Paul Klee
223 - Katastrophe der Sphinx, 1937

Das Motiv der Sphinx griff Klee in seinem Spätwerk viermal auf. Dies steht vermutlich im Zusammenhang mit seiner Reise nach Ägypten Ende 1928, während der Klee in Kairo in der Pension Sphinx übernachtete. Das Werk hat aber keinen direkten Bezug zu einem bestimmten Reiseerlebnis oder einem in dieser Zeit entstandenen Werk. Die verschiedenen Darstellungen stehen auch untereinander in keiner Beziehung, sondern sind in stilistischem Kontext mit zeitgleich geschaffenen Werken zu sehen.
Die «Katastrophe der Sphinx» ist eines der 38 Gemälde, die Klee im Jahre 1937 gemalt hat. Die Darstellung geht auf zwei Vorzeichnungen mit den Titeln «Zeichnung zur Katastrophe der Sphinx» und «(Détail zur Sphinx)» zurück, die von Klee detailgetreu übernommen und nur in den Randzonen mit weiteren Linien ergänzt wurden. Ob Klee bereits zum Zeitpunkt der Entstehung dieser beiden Bleistiftzeichnungen, wohl gegen Ende des Jahres 1935, an eine Ausführung als Ölgemälde dachte, lässt sich nicht eindeutig sagen. In seinem handschriftlichen Œuvre-Katalog wurde der Titel «Détail zur Sphinx» nachträglich eingetragen. Die abstrakte Komposition hatte also vorerst keinen eigenen Titel, sondern war ein Gebilde, das erst noch eine Bestimmung erhalten sollte. In »Zeichnung zur "Katastrophe der Sphinx"« sind die beiden Wörter »Zeichnung zur« über dem Titel eingefügt, was ebenfalls darauf hinweist, dass Klee erst nach der Schaffung des Ölgemäldes den Bezug zu den Zeichnungen hergestellt hat.

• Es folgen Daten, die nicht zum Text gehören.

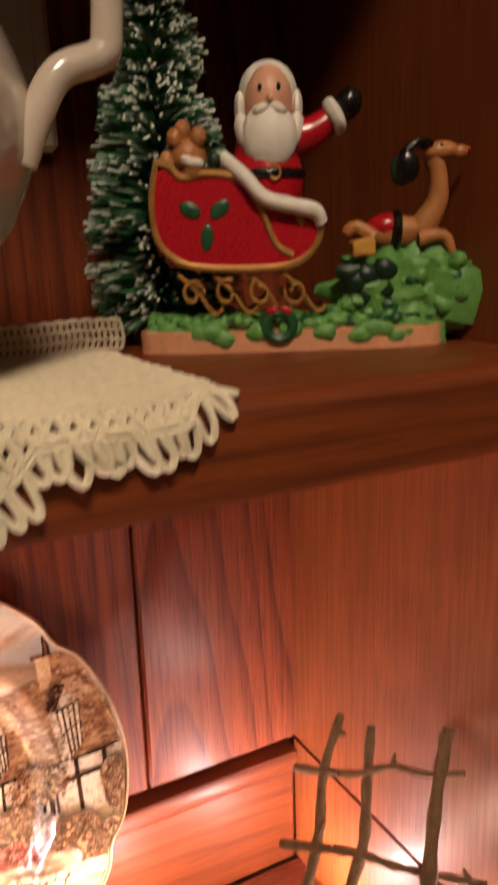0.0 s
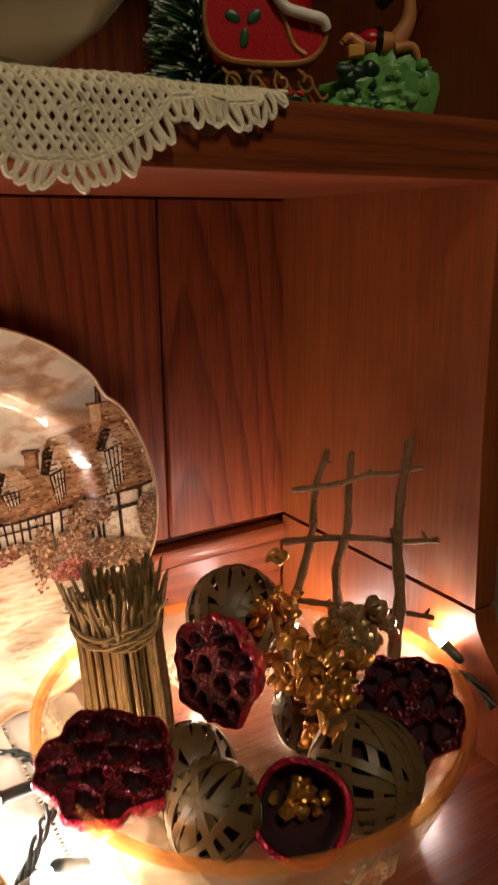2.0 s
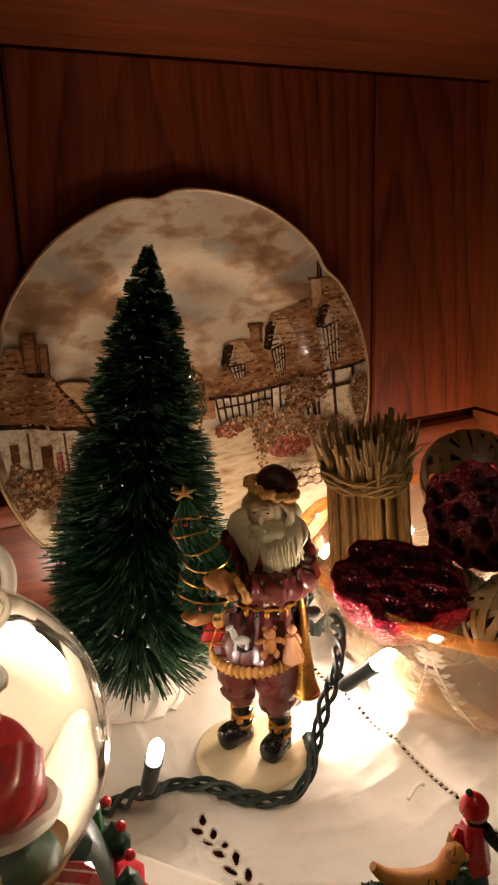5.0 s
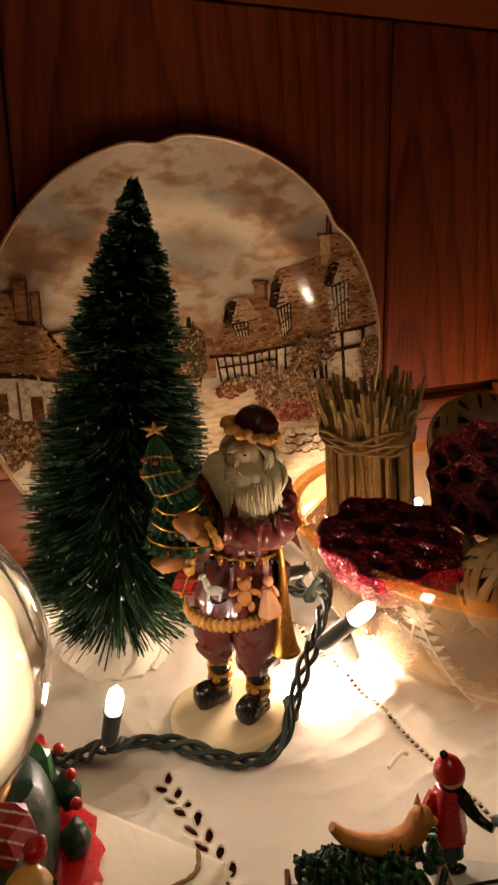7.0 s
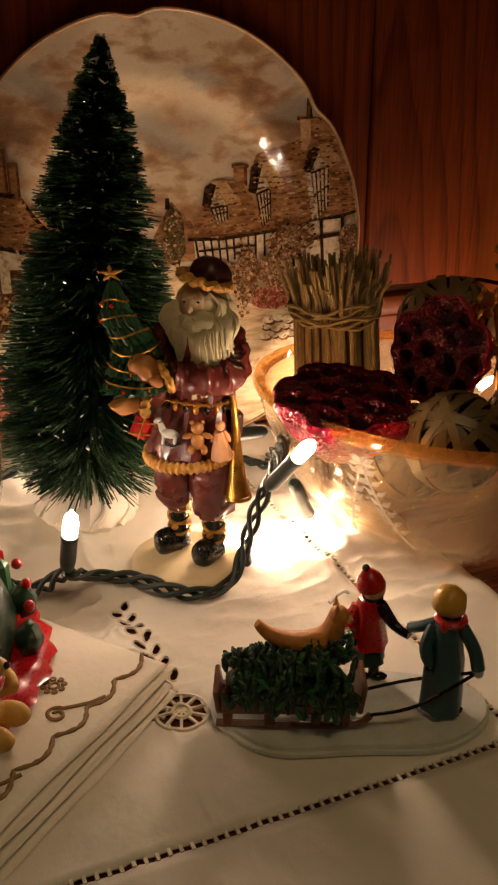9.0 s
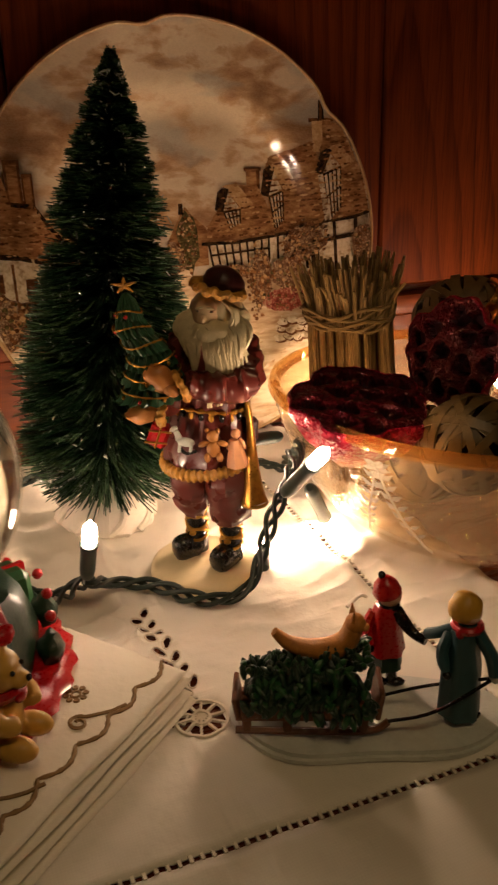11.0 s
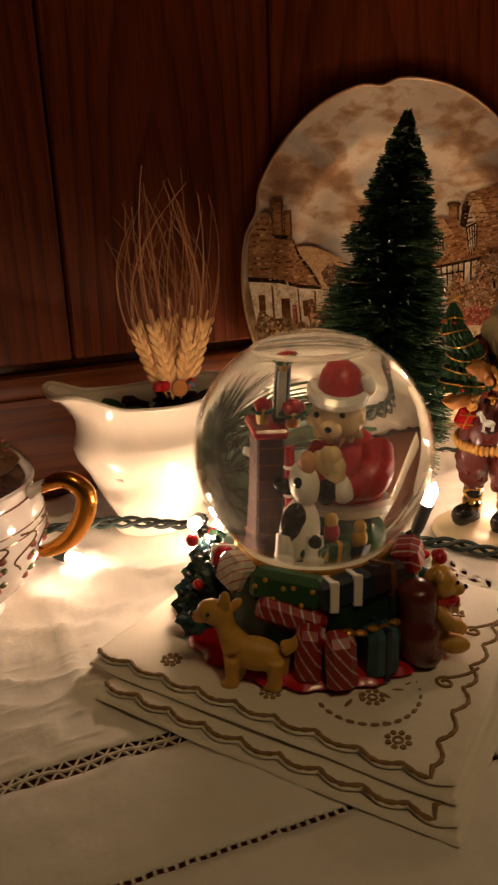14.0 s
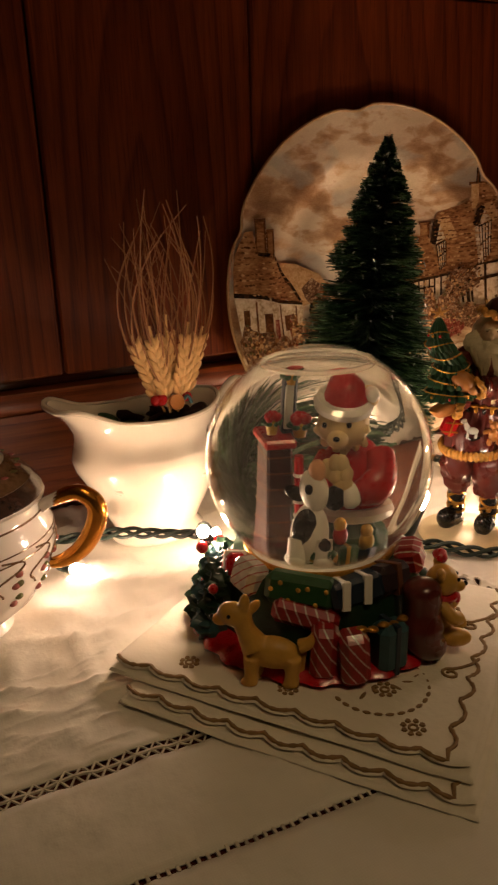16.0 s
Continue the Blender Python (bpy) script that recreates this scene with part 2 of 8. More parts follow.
LAMPGLOW = glowing("lamp_shade_glow", (1.0, 0.72, 0.31, 1), ROOM_LAMP)
BOWLGLASS = thin_glass("amber_bowl_glass", (0.97, 0.90, 0.76, 1), 0.05, 1.45, 0.8, 0.13, (0.96, 0.80, 0.56, 1))
ETCHED = thin_glass("etched_glass", (0.98, 0.93, 0.84, 1), 0.12, 1.5, 0.0, 0.36)
AMBERRIM = thin_glass("amber_rim_glass", (0.97, 0.76, 0.42, 1), 0.05, 1.5, 0.0, 0.24, (0.90, 0.46, 0.11, 1))
DOMEGLASS = thin_glass("dome_glass", (0.98, 0.98, 0.97, 1), 0.01, 1.4, 0.0, 0.03, (1, 0.98, 0.92, 1), 0.6)
PLUM = plain("plum_brick_paint", "340f18", 0.45, var=0.3, scale=300, bump=0.3)
PINE = plain("pine_green_paint", "2a4e34", 0.35, var=0.35, scale=260, bump=0.3, coat=0.2)
MAROON = plain("dark_maroon_paint", "34130f", 0.4, var=0.4, scale=300, bump=0.4)
FURTRIM = plain("gold_fur_trim", "b8842c", 0.45, var=0.45, scale=500, bump=0.9)
AGED = plain("aged_cream_paint", "d8c69c", 0.4, var=0.15, scale=60)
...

Im November 1935 erkrankte Klee an der erst nach seinem Tod als progressive Sklerodermie diagnostizierten Krankheit, die ihn zu einer längeren Schaffenspause zwang. Erst im Februar 1937 konnte er seine Tätigkeit wieder vollumfänglich aufnehmen und die beiden Zeichnungen in ein Gemälde umsetzen. Es darf daher nicht verwundern, dass er stilistisch auf die Endloslinie zurückgriff, die in einigen Werken aus der Zeit um 1934/1935 erscheint. Am unteren linken und rechten Rand setzte er jedoch einzelne, verstreute Zeichen mit symbolhaftem Charakter oder buchstabenähnlichen Formen ein, wie sie vorwiegend in seinem Spätwerk zu finden sind.
Die Farbigkeit des Ölgemäldes ist noch verhalten und der Tonigkeit der früheren Werkphase verpflichtet. Die Sphinx selber hebt sich nur durch hellere Töne aus der rotbraunen Umgebung ab, aufgehellt durch Weiss. Die eher düsteren, erdfarbenen Töne sowie das leicht verzerrte, aber ausdruckslose Gesicht widerspiegeln die Katastrophe des mythologischen Wesens, welches durch Ödipus besiegt und getötet wurde.
Das Gemälde «Katastrophe der Sphinx» ist ein Werk, das den Übergang von seiner Werkphase im Berner Exil zu seinem ausgeprägten Spätstil verbildlicht.